In a fit of momentary nostalgia, I bought Carter a Monchhichi a few weeks ago. I had one when I was little and I was a little obsessed with it. Of course, mine was a GIRL monchhichi, you could tell because she was wearing pink. I made SURE to get Carter a boy monchhichi. Because when you’re buying furry monkeys with no distinguishing characteristic other than what color BIB they have on, it’s important to make gender a priority. Did I mention that one of the big “look how cute” aspects of the monchhichi is that it could suck it’s thumb? Anyway, for anyone who was deprived of the pleasure of a monchhichi’s company as a child, here is what they look like:
As I mentioned, I purchased one for Carter, which he had shown little or no interest in. Still I gently placed (okay I threw him) the monchhichi in the toy box thinking one day Carter might know the joy of monchhichi companionship. Well, imagine my excitement when yesterday, he actually reached in the toy box, grabbed the monchhichi and looked at him. For all of, about, 1 minute. Of particular interest to him were the rather large ears of the monchhichi. After inspecting the toy monkey’s large ears, Carter quickly tossed him aside and moved on to playing his drum and our morning moved on.
Little did I know the dramatic turn the poor monchhichi’s life would be taking yesterday morning. As I was cleaning my office, our lab, Bailey walked in and I noticed something brown and furry in her mouth:
Then, as if in slow motion, she turned her head and looked up at me, and it became clear who Bailey’s latest victim was. If you have small children, this might be the time to have them leave the room.

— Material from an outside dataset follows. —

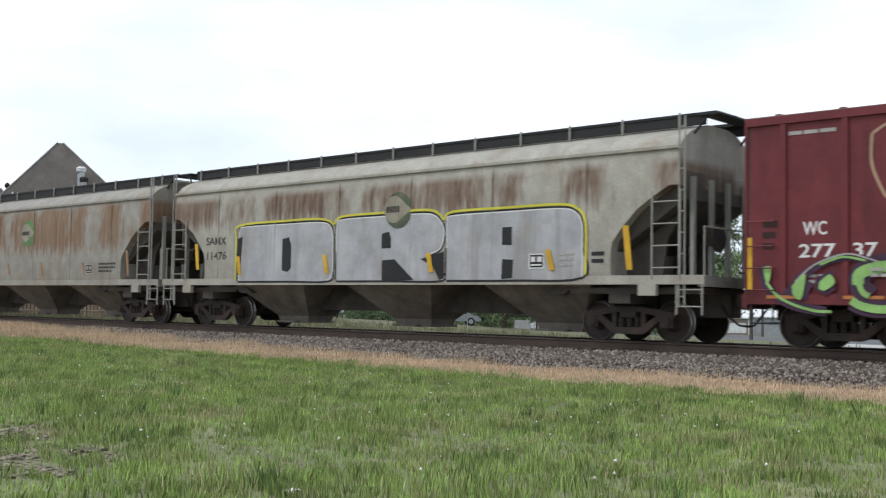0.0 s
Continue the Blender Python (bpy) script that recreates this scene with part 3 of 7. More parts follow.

I immediately instructed Bailey to release the poor monchhichi from her clutches, but I already knew he was a goner. Still, I decided to survey the damage and see just how badly the poor guy was treated in his final moments.
As you can tell, it was exceedingly difficult, given the state of his earthly remains, to make a positive id. Dental records were no help, and seeing as he’s made of plastic, he had no fingerprints. (She even ate his TAIL!) But since we have only one monchhichi in this house, and the characteristic ears were present, I have concluded, sadly, that this is in fact, the monchhichi that I so happily gifted to my child not yet a month ago.
In the end, in an effort to gain perspective on the loss of our dear friend the monchhichi, I grasped onto this one thought: Well, at least someone in the Semple household enjoyed playing with the monchhichi!